(Source material):
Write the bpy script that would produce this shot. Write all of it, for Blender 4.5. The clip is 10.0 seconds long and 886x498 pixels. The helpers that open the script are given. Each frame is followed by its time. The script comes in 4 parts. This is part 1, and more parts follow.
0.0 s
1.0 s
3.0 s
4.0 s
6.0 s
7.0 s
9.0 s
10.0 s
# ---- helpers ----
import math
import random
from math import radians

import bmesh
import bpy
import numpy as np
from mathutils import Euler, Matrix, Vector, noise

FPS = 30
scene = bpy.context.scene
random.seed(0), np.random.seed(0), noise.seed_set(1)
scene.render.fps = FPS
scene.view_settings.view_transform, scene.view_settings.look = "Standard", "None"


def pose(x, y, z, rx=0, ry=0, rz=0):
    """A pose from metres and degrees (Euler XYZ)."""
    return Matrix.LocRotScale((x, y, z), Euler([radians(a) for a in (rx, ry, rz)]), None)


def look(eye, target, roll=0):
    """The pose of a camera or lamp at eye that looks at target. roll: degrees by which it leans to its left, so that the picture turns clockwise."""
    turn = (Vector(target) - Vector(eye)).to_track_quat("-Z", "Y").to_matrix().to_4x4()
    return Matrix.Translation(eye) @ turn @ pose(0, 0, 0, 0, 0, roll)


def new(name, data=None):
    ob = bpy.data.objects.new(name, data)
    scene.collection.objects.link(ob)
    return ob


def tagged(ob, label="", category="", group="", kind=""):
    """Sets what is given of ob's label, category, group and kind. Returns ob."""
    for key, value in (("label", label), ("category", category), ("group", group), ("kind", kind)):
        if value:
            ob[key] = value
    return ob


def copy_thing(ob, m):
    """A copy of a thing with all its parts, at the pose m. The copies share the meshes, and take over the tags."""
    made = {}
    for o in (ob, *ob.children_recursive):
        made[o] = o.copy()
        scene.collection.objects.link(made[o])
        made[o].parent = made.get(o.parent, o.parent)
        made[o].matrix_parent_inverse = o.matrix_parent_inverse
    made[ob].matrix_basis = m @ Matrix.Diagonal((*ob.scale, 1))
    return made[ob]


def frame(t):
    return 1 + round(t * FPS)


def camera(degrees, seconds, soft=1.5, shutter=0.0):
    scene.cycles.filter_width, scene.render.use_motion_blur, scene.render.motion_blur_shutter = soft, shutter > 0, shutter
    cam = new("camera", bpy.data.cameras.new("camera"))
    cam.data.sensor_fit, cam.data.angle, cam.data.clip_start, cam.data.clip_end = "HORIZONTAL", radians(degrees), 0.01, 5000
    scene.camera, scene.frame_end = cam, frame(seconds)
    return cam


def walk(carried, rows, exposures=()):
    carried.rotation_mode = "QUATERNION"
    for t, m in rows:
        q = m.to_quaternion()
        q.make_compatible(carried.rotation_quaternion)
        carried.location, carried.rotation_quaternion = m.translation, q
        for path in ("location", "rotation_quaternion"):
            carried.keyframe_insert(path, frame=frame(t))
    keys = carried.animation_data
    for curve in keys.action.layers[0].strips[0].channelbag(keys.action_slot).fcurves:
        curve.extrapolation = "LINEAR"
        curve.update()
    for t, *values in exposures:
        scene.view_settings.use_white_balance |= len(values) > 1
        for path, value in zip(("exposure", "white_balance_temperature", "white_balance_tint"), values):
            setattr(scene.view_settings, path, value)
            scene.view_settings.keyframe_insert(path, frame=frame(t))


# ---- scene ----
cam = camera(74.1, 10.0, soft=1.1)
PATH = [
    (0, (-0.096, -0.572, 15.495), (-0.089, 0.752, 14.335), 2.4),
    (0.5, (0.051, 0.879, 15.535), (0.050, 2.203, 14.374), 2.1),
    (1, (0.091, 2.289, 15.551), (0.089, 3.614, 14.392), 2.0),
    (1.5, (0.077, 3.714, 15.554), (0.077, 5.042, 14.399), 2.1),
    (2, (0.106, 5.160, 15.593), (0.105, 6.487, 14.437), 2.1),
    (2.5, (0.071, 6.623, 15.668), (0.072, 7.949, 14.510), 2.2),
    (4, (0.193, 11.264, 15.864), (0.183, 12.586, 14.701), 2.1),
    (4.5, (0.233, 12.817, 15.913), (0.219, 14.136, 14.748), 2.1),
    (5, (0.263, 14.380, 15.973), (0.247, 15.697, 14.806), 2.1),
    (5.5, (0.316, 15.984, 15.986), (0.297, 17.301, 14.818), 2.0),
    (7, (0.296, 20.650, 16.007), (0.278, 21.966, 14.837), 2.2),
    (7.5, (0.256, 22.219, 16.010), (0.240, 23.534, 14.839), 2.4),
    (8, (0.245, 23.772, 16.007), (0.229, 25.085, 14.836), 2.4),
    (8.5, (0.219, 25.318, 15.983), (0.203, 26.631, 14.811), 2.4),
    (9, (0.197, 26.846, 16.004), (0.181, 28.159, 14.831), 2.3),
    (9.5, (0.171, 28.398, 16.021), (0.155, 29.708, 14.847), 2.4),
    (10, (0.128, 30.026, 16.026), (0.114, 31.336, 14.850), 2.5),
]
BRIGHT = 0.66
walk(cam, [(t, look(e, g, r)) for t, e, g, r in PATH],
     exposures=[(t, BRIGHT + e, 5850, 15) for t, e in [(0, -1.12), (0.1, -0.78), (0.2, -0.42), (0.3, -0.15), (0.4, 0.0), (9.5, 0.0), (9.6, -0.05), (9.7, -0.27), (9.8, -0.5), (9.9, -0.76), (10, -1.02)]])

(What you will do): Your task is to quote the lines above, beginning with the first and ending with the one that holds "pose from metres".

(The response):
Write the bpy script that would produce this shot. Write all of it, for Blender 4.5. The clip is 10.0 seconds long and 886x498 pixels. The helpers that open the script are given. Each frame is followed by its time. The script comes in 4 parts. This is part 1, and more parts follow.
0.0 s
1.0 s
3.0 s
4.0 s
6.0 s
7.0 s
9.0 s
10.0 s
# ---- helpers ----
import math
import random
from math import radians

import bmesh
import bpy
import numpy as np
from mathutils import Euler, Matrix, Vector, noise

FPS = 30
scene = bpy.context.scene
random.seed(0), np.random.seed(0), noise.seed_set(1)
scene.render.fps = FPS
scene.view_settings.view_transform, scene.view_settings.look = "Standard", "None"


def pose(x, y, z, rx=0, ry=0, rz=0):
    """A pose from metres and degrees (Euler XYZ)."""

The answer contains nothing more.